Auch für Gepäck ist für Limo-Verhältnisse reichlich Platz, zumal Ladekabel und Co glücklicherweise im nicht überbordend, aber vernünftig dimensionierten Frunk Platz finden. Sportler dürfen sich zudem über eine Skidurchreiche sowie eine 60:40 geteilt umlegbare Fondlehne freuen, durch die der Kofferraum eben erweitert werden kann.

FAZIT


Im Großen und Ganzen wird der aufmerksame Leser gemerkt haben, dass wir vom Basis-Polestar 2 sehr angetan waren. Der Haken an der Sache: Mit der sehr positiven Meinung dazu sind wir offensichtlich nicht allein.
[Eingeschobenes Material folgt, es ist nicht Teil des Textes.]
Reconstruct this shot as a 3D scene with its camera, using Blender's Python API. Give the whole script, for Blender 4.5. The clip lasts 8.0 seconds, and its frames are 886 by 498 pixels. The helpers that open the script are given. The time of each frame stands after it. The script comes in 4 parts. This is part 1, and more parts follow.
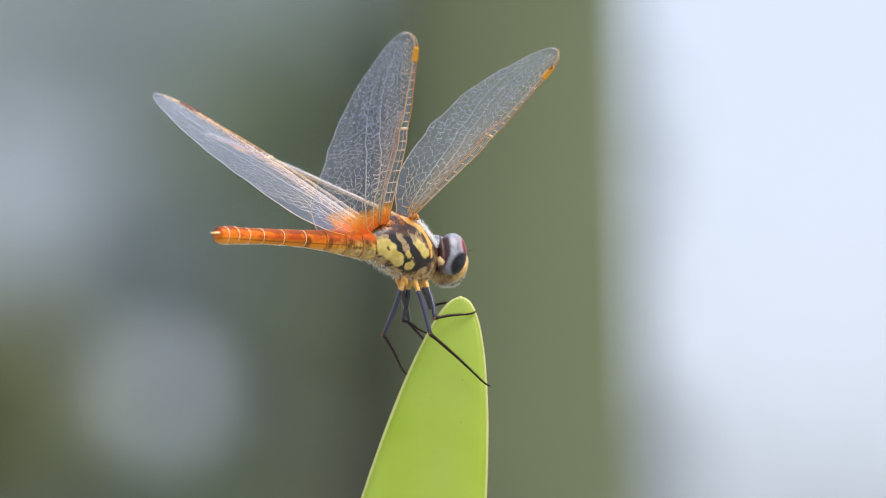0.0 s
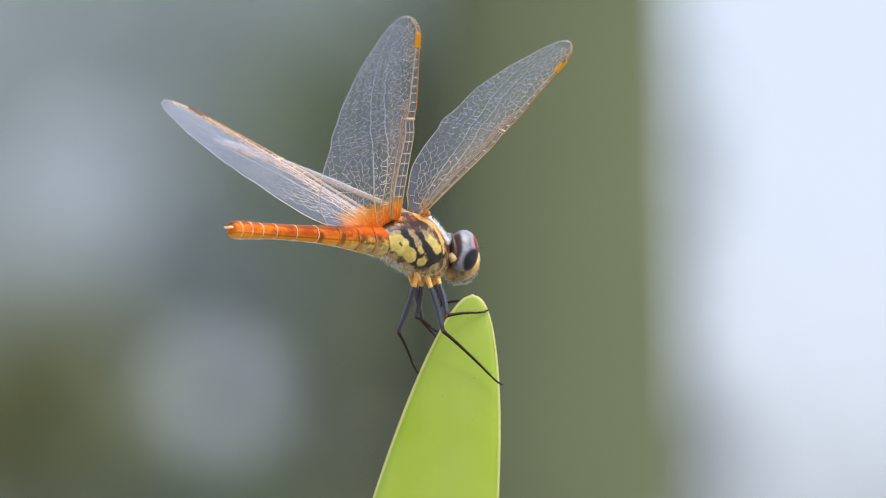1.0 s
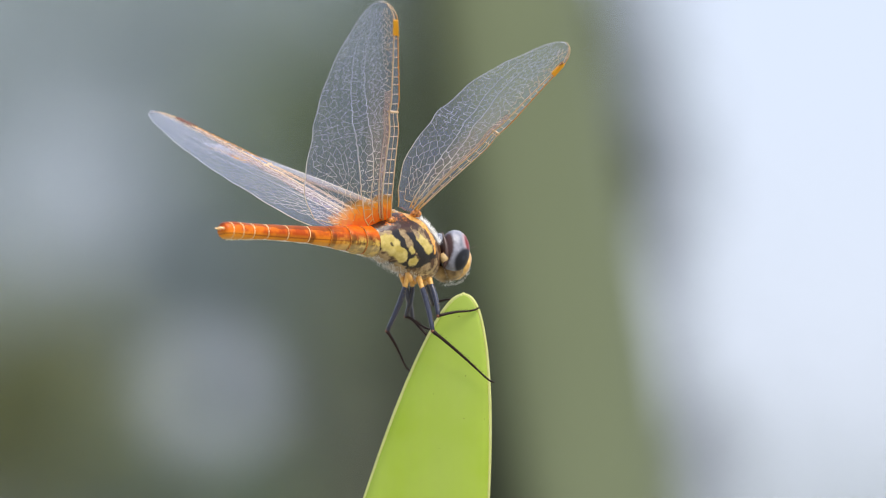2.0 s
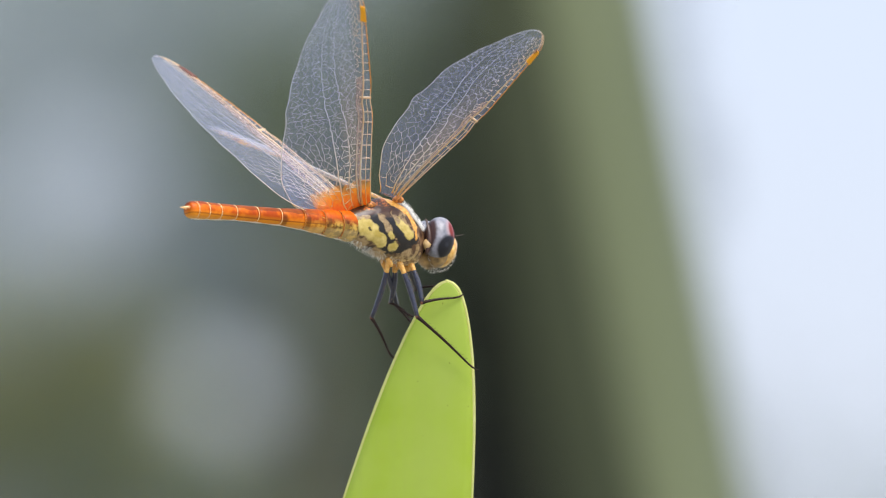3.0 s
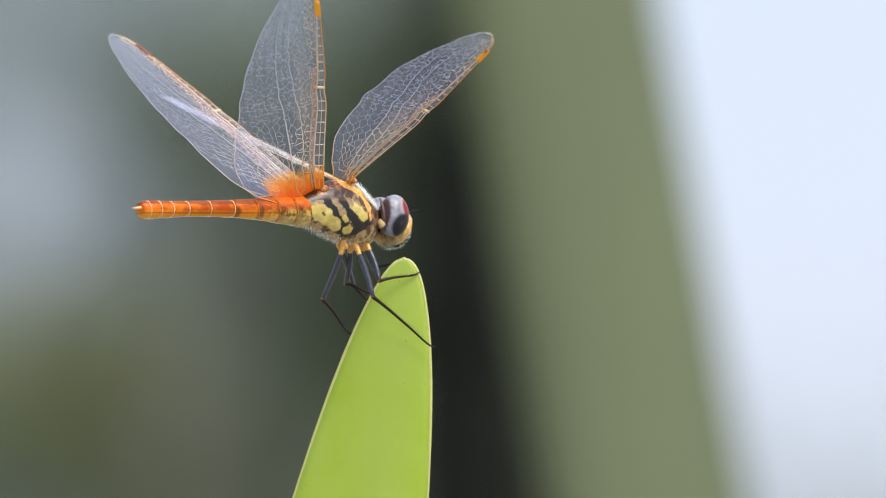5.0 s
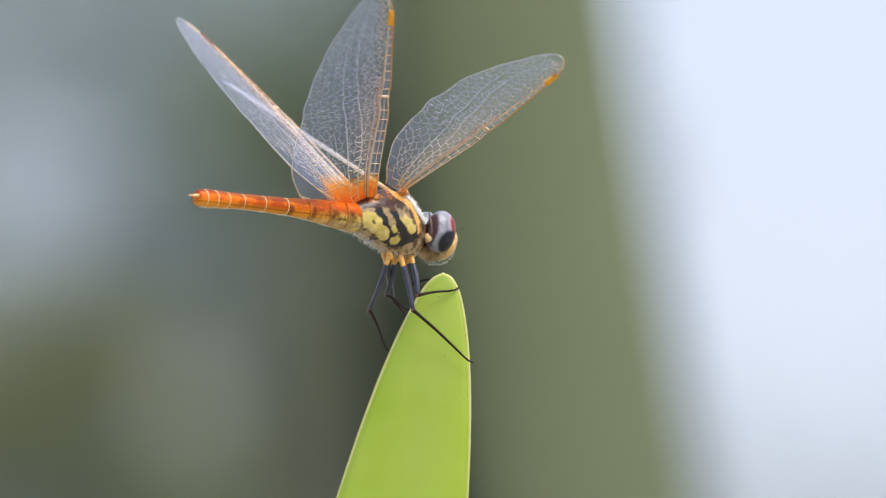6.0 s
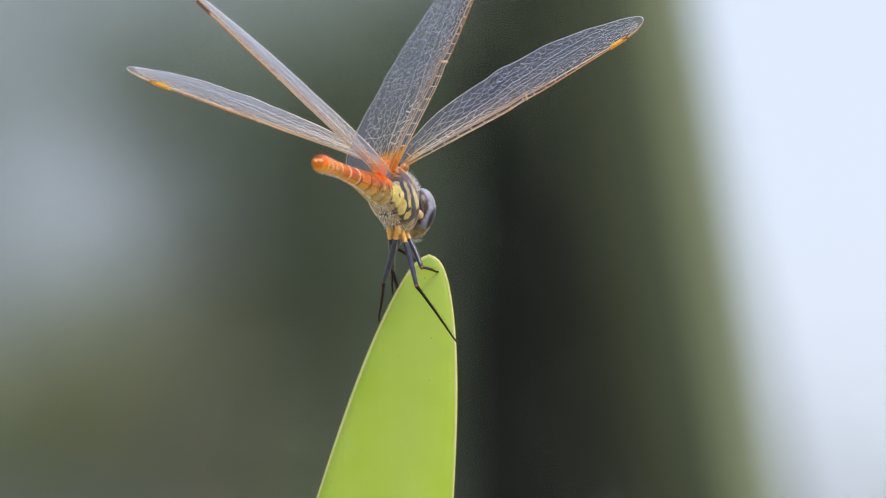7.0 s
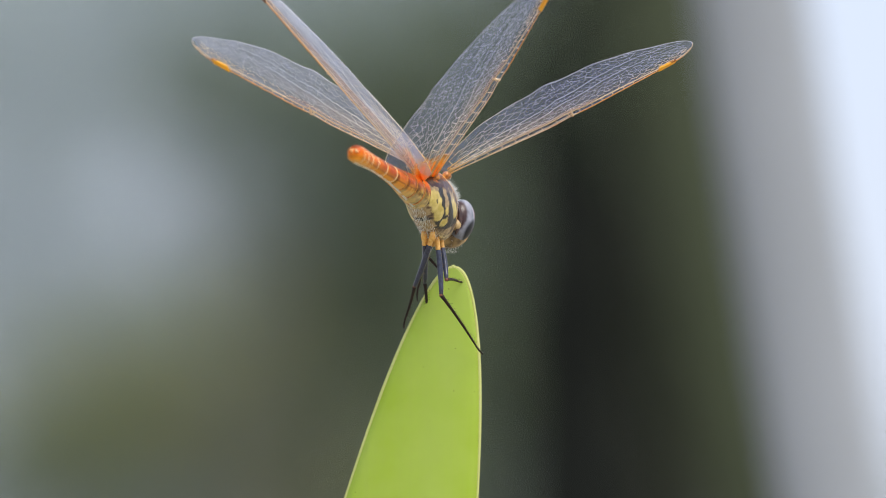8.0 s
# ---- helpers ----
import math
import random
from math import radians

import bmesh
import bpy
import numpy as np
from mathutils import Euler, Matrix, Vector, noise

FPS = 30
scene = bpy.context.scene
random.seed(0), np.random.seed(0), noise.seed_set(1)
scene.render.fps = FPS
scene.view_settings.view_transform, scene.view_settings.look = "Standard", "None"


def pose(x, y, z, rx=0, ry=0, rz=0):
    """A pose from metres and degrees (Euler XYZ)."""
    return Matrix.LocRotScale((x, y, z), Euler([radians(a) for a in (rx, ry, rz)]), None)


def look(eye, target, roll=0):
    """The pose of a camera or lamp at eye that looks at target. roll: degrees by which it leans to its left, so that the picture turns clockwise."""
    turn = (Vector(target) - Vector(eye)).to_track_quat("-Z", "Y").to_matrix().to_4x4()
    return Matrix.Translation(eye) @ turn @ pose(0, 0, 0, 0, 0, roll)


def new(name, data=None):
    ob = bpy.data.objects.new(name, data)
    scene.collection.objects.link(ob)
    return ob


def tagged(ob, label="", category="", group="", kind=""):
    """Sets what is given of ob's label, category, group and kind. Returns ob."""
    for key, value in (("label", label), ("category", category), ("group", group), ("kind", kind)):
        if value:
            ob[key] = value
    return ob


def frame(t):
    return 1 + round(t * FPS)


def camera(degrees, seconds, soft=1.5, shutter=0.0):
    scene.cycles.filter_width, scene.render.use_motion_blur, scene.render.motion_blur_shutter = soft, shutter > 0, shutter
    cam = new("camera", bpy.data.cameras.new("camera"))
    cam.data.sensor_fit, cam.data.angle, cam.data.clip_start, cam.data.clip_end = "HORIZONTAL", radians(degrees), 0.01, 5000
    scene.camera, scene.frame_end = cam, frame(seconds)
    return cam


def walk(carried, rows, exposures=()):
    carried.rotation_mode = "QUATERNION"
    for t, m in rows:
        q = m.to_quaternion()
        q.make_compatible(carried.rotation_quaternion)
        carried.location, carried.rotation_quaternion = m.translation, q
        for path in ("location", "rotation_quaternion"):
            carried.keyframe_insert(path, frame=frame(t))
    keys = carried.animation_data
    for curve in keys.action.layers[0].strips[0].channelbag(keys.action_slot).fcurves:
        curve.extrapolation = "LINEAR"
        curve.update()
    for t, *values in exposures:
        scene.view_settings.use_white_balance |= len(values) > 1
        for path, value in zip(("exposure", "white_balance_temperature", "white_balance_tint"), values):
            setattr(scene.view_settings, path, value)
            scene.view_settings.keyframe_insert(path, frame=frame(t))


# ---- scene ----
DEGREES = 5.026
REACH = 1.1166            # metres from the lens to the leaf's tip
U = 6.25e-5               # the dragonfly is drawn in units of 1/16 mm
TIP = 0.75                # height of the leaf's tip over the ground
RIG = pose(0, 0, TIP, 4.0, 0, 0)   # the camera looks up by four degrees

CAMERA_ROWS = [  # seconds, mm right of the leaf's tip, mm above it, degrees of turn
    (0, -8.162, 5.488, -0.3207),
    (0.5, -5.425, 5.106, -0.1603),
    (1, -3.256, 5.300, 0.0000),
    (1.2, -3.062, 5.062, 0.0000),
    (2.3, -3.032, 5.146, -0.0480),
    (2.5, -3.111, 5.394, -0.0320),
    (3, -0.481, 3.669, 0.0000),
    (3.5, 3.485, 3.956, 0.2083),
    (3.7, 4.750, 3.500, 0.2567),
    (3.8, 5.051, 3.816, 0.3047),
    (3.9, 5.795, 3.271, 0.3367),
    (4, 6.274, 3.381, 0.3367),
    (4.5, -0.648, 2.906, -0.0480),
    (4.7, -0.791, 1.155, -0.2247),
    (5.8, -3.613, 2.425, -0.2887),
    (6, -5.002, 2.906, -0.2567),
    (6.2, -3.900, 2.909, -0.1763),
    (6.3, -1.000, 2.375, -0.0480),
    (6.4, 0.938, 2.125, 0.0963),
    (6.5, 2.979, 1.756, 0.1923),
    (6.6, 2.962, 1.034, 0.1603),
    (7, 2.155, 0.894, 0.0320),
    (7.2, 1.750, -0.187, -0.0320),
    (7.5, 0.277, 3.094, 0.1123),
    (7.6, 1.438, 3.187, 0.1603),
    (8, 7.600, 2.044, 0.4490),
]
BODY_ROWS = [  # seconds, place in mm, then roll, pitch and heading in degrees
    (0, -6.31, -1.48, 5.70, -4.4, -0.2, 41.5),
    (0.5, -6.50, -1.48, 5.89, -9.3, 0.2, 40.4),
    (1, -6.33, -1.50, 5.87, -6.7, 0.3, 42.4),
    (1.2, -6.32, -1.50, 5.79, -6.6, 0.9, 42.1),
    (2.3, -6.31, -1.49, 5.63, -7.9, 0.2, 42.5),
    (2.5, -6.28, -1.49, 5.97, -7.8, 2.0, 41.7),
    (3, -6.52, -1.50, 5.78, -8.3, 1.7, 36.3),
    (3.5, -6.27, -1.58, 6.16, -8.5, 4.1, 35.8),
    (3.7, -6.26, -1.61, 5.82, -8.7, 1.8, 36.1),
    (3.8, -6.44, -1.34, 5.68, 1.0, 1.6, 9.5),
    (3.9, -6.42, -1.36, 5.28, 3.8, -1.3, 17.9),
    (4, -5.92, -1.65, 5.92, -6.5, -0.1, 37.7),
    (4.5, -6.13, -1.48, 5.85, -4.3, -0.4, 37.6),
    (4.7, -6.74, -1.47, 5.36, -4.7, -2.9, 35.5),
    (5.8, -6.86, -1.41, 5.55, -7.7, -1.9, 37.3),
    (6, -5.75, -1.46, 5.93, -2.3, 2.5, 38.1),
    (6.2, -4.84, -2.18, 6.14, 0.6, 4.4, 40.0),
    (6.3, -4.27, -2.99, 6.14, 5.9, 1.6, 50.7),
    (6.5, -2.94, -4.04, 6.45, 4.5, 6.9, 54.8),
    (6.6, -2.11, -4.03, 6.83, 2.6, 11.2, 65.8),
    (7, -3.89, -4.01, 6.62, -3.5, 4.6, 72.9),
    (7.2, -4.04, -3.99, 6.18, 0.2, 1.0, 66.1),
    (7.5, -2.78, -4.01, 6.97, -1.1, 5.6, 75.4),
    (7.6, -2.64, -4.01, 7.07, -2.7, 7.5, 76.3),
    (8, -2.27, -4.11, 7.07, 2.4, 8.4, 71.8),
]
WING_ROWS = [  # seconds, then sweep, rise and twist of: left fore, left hind, right fore, right hind
    (0, -4.0, 22.5, 20.0, -26.6, 34.2, 3.2, -3.6, 29.9, 14.3, -32.7, 38.9, 6.9),
    (0.5, -4.0, 27, 20.0, -28.4, 39.8, 5.5, -2.6, 27.8, 14.5, -33.5, 39.9, 17.0),
    (1, -4.0, 23, 20.0, -25.6, 33.8, -0.2, -3.4, 28.5, 13.6, -35.0, 40.5, 14.1),
    (1.2, -4.0, 23, 20.0, -25.6, 33.8, -0.2, -3.4, 28.5, 13.6, -35.0, 40.5, 14.1),
    (2.3, -4.0, 22.5, 20.0, -25.3, 31.6, -2.5, -1.8, 27.4, 25.1, -38.8, 46.3, 27.0),
    (2.5, -4.0, 23, 20.0, -27.9, 34.6, -5.0, -2.9, 28.3, 23.7, -37.1, 43.0, 21.1),
    (3, -4.0, 24.0, 20.0, -32.9, 41.6, 4.6, 0.1, 25.8, 20.5, -37.6, 42.8, 20.5),
    (3.5, -4.0, 24.0, 20.0, -31.1, 41.2, -1.5, 1.8, 25.6, 24.9, -38.6, 45.2, 33.0),
    (3.7, -4.0, 24.0, 20.0, -32.0, 41.4, 1.5, 0.9, 25.7, 22.7, -38.1, 44.0, 26.7),
    (3.8, -3.5, 31.9, 27.3, -40.0, 49.1, 6.8, 0.9, 18.8, 17.6, -30.5, 36.8, -5.6),
    (3.9, 3.7, 36.1, 28.4, -30.3, 49.9, 12.3, -6.7, 22.5, 27.1, -39.4, 41.6, 0.2),
    (4, -4.0, 29.0, 20.0, -28.5, 44.3, 10.2, -4.2, 25.1, 17.5, -38.4, 43.5, 21.0),
    (4.5, -4.0, 24.0, 20.0, -29.0, 40.0, 5.4, -1.4, 26.0, 16.5, -35.7, 43.6, 18.6),
    (4.7, -4.0, 24.0, 20.0, -29.6, 43.2, 7.4, 0.1, 24.8, 17.9, -34.6, 44.5, 21.6),
    (5.8, -4.0, 24.0, 20.0, -27.0, 38.4, 3.6, -0.1, 21.8, 18.1, -34.6, 40.9, 14.6),
    (6, -2.0, 26.0, 22.0, -29.3, 43.4, 14.9, -1.0, 24.1, 24.7, -36.2, 42.6, 15.7),
    (6.2, -3.0, 28.0, 25.0, -37.0, 47.0, 10.0, 0.0, 24.0, 18.0, -34.4, 43.2, 14.6),
    (6.3, -3.2, 27.9, 26.8, -37.0, 47.2, 24.0, -0.6, 25.3, 18.8, -34.5, 43.0, 13.7),
    (6.5, -3.5, 27.6, 30.4, -37.1, 47.7, 27.5, -1.8, 27.8, 20.4, -34.6, 42.6, 12.1),
    (6.6, -7.9, 25.2, 25.3, -36.5, 45.7, 23.0, -0.0, 28.1, 22.2, -47.7, 32.8, 8.0),
    (7, -6.5, 24.3, 17.8, -39.2, 43.9, 19.7, 3.6, 27.0, 19.7, -40.6, 46.0, 14.7),
    (7.2, -6.7, 25.0, 20.2, -39.0, 42.9, 21.0, 0.4, 27.2, 22.1, -42.7, 44.1, 16.2),
    (7.5, -7.0, 26.0, 23.7, -38.8, 41.4, 16.0, -4.3, 27.5, 25.7, -45.7, 41.3, 18.4),
    (7.6, -6.5, 26.0, 25.7, -38.2, 41.8, 17.0, -3.3, 27.8, 23.8, -45.0, 41.2, 17.2),
    (8, -4.2, 25.8, 33.9, -35.8, 43.4, 22.1, 0.5, 29.0, 16.2, -42.2, 40.7, 12.7),
]
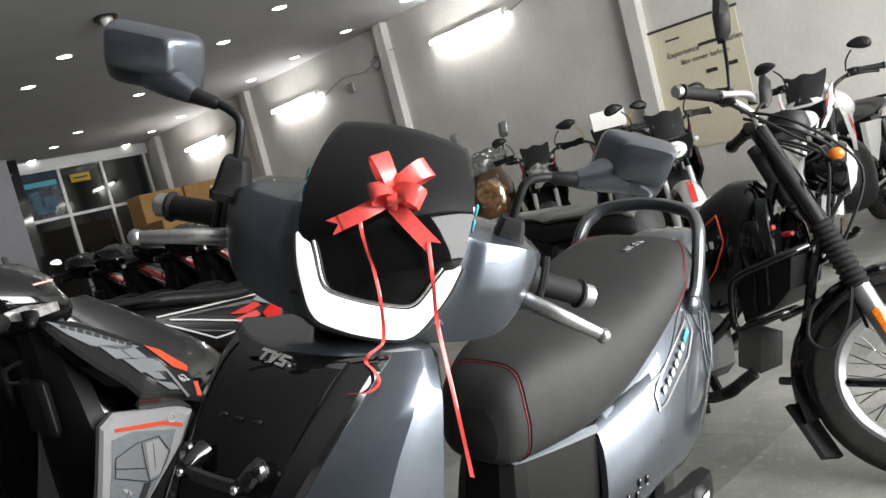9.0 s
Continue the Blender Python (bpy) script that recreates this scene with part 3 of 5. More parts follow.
def on_apron(hw, z0, z1, rows, cols, lift, thick, edge=0.0):
    grid = []
    for i in range(rows + 1):
        z = z0 + (z1 - z0) * i / rows
        w = hw(z)
        row = []
        for j in range(cols + 1):
            x = w * (2 * j / cols - 1)
            e = edge * max(0.0, abs(2 * j / cols - 1) - 0.8) / 0.2
            row.append(Vector((x, apron_y(x, z) - lift + e, z)))
        grid.append(row)
    return Shape().slab(grid, (0, thick, 0))


p_w = hermite([0.764, 0.767, 0.771, 0.778, 0.79, 0.808, 0.855, 0.896, 0.938], [0.030, 0.056, 0.074, 0.087, 0.095, 0.102, 0.114, 0.123, 0.128])
panel = part("front_panel", on_apron(p_w, 0.764, 0.918, 30, 22, 0.007, 0.012, 0.004), PANEL_BLACK, ev, "gloss black front panel", 60)
s_w = hermite([0.776, 0.782, 0.80, 0.87, 0.935], [0.03, 0.054, 0.070, 0.084, 0.092])
part("panel_inset", on_apron(s_w, 0.776, 0.916, 24, 16, 0.0095, 0.006), PANEL_BLACK, panel, "", 60)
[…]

Zum Zeitpunkt der Veröffentlichung dieses Artikels ist er nämlich ausverkauft und erst ab Anfang 2023 wieder bestellbar. Fest steht: Auch ohne Premium-Paket inklusive Edel-Stoffen, Wärmepumpe und mehr ist der Polestar 2 ein hochwertiges, effizientes und einfach clever zusammengestelltes Auto mit hohem Style-Faktor und einem der besten Infotainment-Systeme am Markt. Also sein Geld allemal wert und unsere klare Kaufempfehlung für alle, die auch ohne Allrad und die Möglichkeit auskommen können, an der Ampel zum Porsche-Schreck zu avancieren.

Technische Daten:
Leistung | Drehmoment: 231 PS (170 kW) | 330 Nm
0–100 km/h | Vmax: 7,4 s | 160 km/h
Getriebe | Antrieb: 1-Gang aut. | Vorderrad
Reichweite (max.) | Batterie: 474 km (WLTP) | 69 kWh
Ø-Verbrauch: 16,7 kWh/100 km (WLTP)
Ladedauer DC (10-80%): 35 min (max. 130 kW)
Leergew. | zul. Gesamtgew.: 1.940 kg | k.A.
Kofferraum | Zuladung: 405-1.095 + 41 L | k.A.